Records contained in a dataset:
## start
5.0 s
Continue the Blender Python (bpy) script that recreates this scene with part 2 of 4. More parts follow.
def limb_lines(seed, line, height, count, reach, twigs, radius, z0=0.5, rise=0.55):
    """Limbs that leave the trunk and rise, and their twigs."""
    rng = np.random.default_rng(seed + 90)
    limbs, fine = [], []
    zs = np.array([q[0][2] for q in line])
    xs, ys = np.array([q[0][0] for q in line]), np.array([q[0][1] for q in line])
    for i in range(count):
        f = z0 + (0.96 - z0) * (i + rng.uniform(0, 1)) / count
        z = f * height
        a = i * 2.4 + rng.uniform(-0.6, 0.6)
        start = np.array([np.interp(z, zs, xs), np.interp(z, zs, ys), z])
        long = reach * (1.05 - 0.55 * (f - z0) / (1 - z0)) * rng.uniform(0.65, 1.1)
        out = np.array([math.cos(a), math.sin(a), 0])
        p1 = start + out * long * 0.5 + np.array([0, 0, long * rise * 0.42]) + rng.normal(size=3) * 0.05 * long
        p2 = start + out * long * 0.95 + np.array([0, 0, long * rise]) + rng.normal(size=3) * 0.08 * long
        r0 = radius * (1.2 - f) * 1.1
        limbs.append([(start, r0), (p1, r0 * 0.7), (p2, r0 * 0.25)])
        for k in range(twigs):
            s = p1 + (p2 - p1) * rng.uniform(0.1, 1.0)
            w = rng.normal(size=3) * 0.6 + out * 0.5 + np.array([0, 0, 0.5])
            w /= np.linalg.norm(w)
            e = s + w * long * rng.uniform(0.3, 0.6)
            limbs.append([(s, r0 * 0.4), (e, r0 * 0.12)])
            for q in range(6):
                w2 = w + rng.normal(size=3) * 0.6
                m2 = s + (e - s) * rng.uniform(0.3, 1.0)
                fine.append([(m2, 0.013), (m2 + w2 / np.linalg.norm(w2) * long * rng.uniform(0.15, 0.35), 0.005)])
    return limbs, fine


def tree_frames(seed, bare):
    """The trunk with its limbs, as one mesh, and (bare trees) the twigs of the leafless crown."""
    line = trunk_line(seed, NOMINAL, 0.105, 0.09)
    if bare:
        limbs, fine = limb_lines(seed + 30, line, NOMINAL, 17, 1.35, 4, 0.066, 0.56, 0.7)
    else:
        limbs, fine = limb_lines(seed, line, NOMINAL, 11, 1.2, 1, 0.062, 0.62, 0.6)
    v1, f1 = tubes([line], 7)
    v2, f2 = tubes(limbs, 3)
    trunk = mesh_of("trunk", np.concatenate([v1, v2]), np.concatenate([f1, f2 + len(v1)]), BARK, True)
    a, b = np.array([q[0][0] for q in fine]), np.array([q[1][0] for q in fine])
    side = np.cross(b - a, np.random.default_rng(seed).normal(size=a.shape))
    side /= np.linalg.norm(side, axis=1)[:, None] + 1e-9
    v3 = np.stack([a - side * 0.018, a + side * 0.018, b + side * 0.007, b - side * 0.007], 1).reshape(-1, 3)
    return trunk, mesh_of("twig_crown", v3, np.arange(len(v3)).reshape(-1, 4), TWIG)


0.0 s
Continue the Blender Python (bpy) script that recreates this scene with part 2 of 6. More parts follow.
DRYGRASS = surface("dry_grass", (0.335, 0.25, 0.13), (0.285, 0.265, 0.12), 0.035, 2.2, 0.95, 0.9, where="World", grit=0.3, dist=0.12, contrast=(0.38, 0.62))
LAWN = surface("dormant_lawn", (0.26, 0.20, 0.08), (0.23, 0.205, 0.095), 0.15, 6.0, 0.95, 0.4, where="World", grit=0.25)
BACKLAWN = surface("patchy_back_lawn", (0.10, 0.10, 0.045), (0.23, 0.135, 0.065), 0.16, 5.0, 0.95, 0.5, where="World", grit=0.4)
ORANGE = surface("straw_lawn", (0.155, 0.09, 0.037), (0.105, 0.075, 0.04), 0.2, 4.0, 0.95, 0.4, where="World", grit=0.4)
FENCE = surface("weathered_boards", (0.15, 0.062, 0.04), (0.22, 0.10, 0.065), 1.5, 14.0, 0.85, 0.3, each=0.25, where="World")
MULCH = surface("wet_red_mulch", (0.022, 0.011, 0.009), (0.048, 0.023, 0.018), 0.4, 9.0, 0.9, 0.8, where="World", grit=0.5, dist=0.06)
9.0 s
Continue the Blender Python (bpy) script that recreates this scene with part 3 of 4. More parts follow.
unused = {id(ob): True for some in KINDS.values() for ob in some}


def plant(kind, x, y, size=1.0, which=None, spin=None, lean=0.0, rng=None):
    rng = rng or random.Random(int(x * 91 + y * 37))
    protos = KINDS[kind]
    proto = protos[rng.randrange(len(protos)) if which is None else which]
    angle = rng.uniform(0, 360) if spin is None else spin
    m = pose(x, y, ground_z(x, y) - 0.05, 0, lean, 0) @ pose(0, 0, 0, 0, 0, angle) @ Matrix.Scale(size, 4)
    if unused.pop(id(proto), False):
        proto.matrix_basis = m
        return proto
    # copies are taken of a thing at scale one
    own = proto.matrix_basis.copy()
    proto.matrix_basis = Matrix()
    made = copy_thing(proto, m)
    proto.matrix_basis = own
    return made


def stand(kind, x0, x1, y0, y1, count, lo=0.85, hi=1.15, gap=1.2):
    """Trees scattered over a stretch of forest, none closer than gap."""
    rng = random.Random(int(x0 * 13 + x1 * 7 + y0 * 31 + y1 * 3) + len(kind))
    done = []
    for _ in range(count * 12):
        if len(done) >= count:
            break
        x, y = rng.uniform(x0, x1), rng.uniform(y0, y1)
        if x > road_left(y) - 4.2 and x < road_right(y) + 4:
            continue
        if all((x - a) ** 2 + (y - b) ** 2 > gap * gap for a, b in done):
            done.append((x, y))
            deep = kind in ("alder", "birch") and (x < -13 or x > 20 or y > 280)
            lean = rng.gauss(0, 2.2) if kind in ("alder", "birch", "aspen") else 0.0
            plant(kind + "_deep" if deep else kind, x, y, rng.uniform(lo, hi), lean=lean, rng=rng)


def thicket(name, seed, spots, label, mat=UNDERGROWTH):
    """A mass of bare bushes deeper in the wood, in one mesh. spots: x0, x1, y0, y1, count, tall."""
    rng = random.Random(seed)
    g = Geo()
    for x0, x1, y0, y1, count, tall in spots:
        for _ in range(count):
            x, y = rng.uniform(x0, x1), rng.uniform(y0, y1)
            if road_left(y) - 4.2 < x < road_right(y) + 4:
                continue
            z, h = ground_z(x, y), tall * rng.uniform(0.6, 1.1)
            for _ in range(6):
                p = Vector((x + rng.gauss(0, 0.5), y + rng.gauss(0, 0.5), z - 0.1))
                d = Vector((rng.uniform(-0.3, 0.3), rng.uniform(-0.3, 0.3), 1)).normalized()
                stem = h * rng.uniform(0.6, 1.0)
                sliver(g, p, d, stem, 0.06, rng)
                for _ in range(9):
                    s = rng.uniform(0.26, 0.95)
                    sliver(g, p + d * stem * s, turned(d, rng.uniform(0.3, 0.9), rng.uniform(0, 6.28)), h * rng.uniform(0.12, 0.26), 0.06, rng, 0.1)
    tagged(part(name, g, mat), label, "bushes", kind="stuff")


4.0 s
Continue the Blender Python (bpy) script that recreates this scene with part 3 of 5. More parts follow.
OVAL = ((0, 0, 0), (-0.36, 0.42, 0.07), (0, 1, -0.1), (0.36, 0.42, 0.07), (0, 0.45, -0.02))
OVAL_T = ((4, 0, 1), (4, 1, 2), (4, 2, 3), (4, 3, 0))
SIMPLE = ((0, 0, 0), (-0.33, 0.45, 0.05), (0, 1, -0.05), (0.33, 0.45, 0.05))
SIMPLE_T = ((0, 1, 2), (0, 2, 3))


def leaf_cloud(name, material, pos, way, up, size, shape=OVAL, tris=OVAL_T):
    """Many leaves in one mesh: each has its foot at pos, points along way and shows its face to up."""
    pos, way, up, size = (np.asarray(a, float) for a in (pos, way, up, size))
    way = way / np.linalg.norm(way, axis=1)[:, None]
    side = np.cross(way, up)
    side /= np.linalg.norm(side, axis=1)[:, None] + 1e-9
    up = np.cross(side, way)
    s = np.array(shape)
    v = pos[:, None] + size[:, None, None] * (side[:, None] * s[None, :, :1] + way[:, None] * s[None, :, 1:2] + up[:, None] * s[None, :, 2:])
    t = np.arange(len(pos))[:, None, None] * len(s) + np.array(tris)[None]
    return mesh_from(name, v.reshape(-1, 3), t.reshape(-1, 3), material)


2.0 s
## end
Problem ▸ Print the lines from the line containing "5. More parts follow." to the line containing "SIMPLE_T = ((0, 1, 2), (0, 2, 3))", both ends included, exactly and with nothing added.

Exercise solution ▸
Continue the Blender Python (bpy) script that recreates this scene with part 3 of 5. More parts follow.
OVAL = ((0, 0, 0), (-0.36, 0.42, 0.07), (0, 1, -0.1), (0.36, 0.42, 0.07), (0, 0.45, -0.02))
OVAL_T = ((4, 0, 1), (4, 1, 2), (4, 2, 3), (4, 3, 0))
SIMPLE = ((0, 0, 0), (-0.33, 0.45, 0.05), (0, 1, -0.05), (0.33, 0.45, 0.05))
SIMPLE_T = ((0, 1, 2), (0, 2, 3))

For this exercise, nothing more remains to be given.